This training toilet with an iPad dock attached has been getting a lot of buzz since its debut at the Consumer Electronics Show in early 2013 and while we're still on the fence, we're also not writing it off yet! Our biggest question... does our iPad warranty cover urine?
Parents who attended the Consumer Electronics Show in early 2013 were all talking about the same product... the iPotty. With a mix of "can you believe this" and "this is awesome" posts and initial reviews, the iPotty is coming to a store near you on or around March 1, 2013. Designed by tech-accessory company, CTA Digital, the iPotty features all of the standards you'd expect from a training toilet — an inner bowl for easy cleaning, a splashguard for minimizing mess and a design that was created to fit children as young as 18 months comfortably.
What it also has? A 360-degree rotating case that lets your little potty trainer switch from horizontal to vertical iPad viewing, as well as an iPad stand that has three different positions to "comfortably fit each child's level and preference" (Amazon.com) and naturally, a clear screen protector that snaps around the back of the iPad to prevent "smudges and little messy accidents." We'll leave it at that.

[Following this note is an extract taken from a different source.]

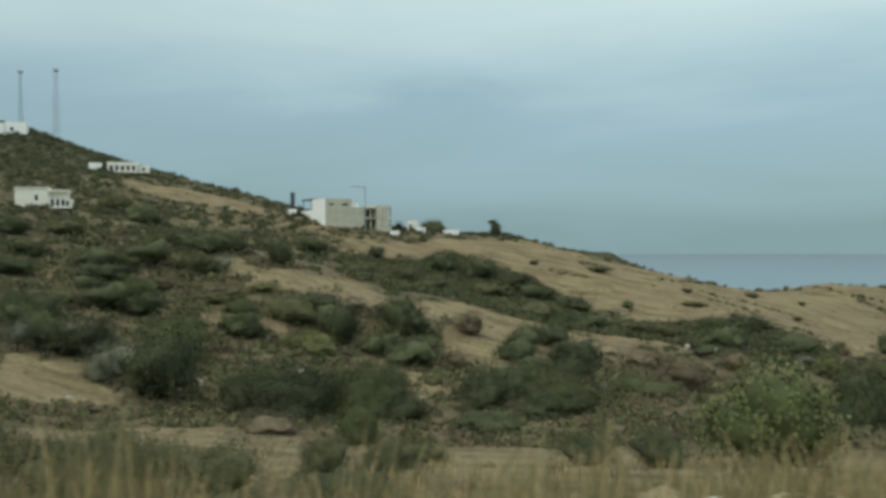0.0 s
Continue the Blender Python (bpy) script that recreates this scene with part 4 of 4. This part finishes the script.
def site_crane(x, y, z):
    ob = house_at("site_hoist", x, y, z, 35, "thin steel site hoist with a short arm", "hoist")
    part("mast", box_mesh("mast", GALVANISED, (-0.14, 0.14, -0.14, 0.14, 0, 17.0)), ob)
    part("arm", box_mesh("arm", GALVANISED, (-4.6, 0.4, -0.09, 0.09, 16.9, 17.15)), ob)
    part("stay", box_mesh("stay", GALVANISED, (-2.4, 0.0, -0.04, 0.04, 16.2, 16.28)), ob)
    return ob


def marker_post(x, y):
    z = float(height(x, y)[0])
    ob = house_at("tall_post", x, y, z, 20, "tall dark cylindrical post on a white base", "post")
    bm = bmesh.new()
    bmesh.ops.create_cone(bm, cap_ends=True, segments=14, radius1=0.75, radius2=0.7, depth=5.6, matrix=Matrix.Translation((0, 0, 4.6)))
    part("shaft", bm_mesh("shaft", bm, DARK_METAL), ob)
    part("base", box_mesh("base", WHITE, (-1.3, 1.3, -1.0, 1.0, -0.6, 1.8), bevel=0.05), ob, "white plastered base")
    return ob


villa_shell()
site_crane(-121.5, 243.0, 0.0)
marker_post(-150.0, 246.0)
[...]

All in all, if you're looking for a training toilet that also allows your child to play on an iPad, this design has everything, with the exception of the iPad itself. They've even thought to include a cover that turns the potty seat into a regular seat, so that kids can use it as more than just a toilet. At just under $40 (Amazon.com), the iPotty is more expensive than most training potties on the market, but it's likely that the price will come down, post-launch.
While at first, a toilet with an iPad attached may seem ridiculous, most moms who have potty trained a child or two know that sometimes, the biggest challenge is keeping their little one on the toilet long enough to actually go.
With an iPad at their fingertips and water in a sippy cup, the iPotty could very well be the key to potty-training success for some kids.
On the flipside of the toilet seat, having your child make the connection between going potty and using the iPad is a dangerous one to make, especially if you're already having a hard time battling your little one about iPad screen time. We know that at times, potty training brings out the most desperate moments in parenthood, but try looking at the long-term road before you combine these two worlds. Losing the battle, but winning the war? That probably applies in this case.
When we asked a few parents who are in the midst of the potty-training years what they thought about the iPotty, there were a lot of laughs and a few curious expressions, as if they were trying to find the missing link between an iPad and a toilet. Parents of potty-training boys in particular had concerns that they might miss the toilet because of bad aim and hit the iPad instead. Other parents admitted to using their iPad on the toilet themselves (names withheld, for obvious reasons), so they could see why using it to help aid in potty training would be a good idea.
The verdict, for the majority of moms and dads we chatted with about the iPotty, was that if you were having trouble keeping your little one sitting on the toilet long enough to make any potty-training progress, the iPotty could be a reasonable next step. But, they all wrote it off as an initial potty-training tool.
Would you use an iPotty to help potty train your child?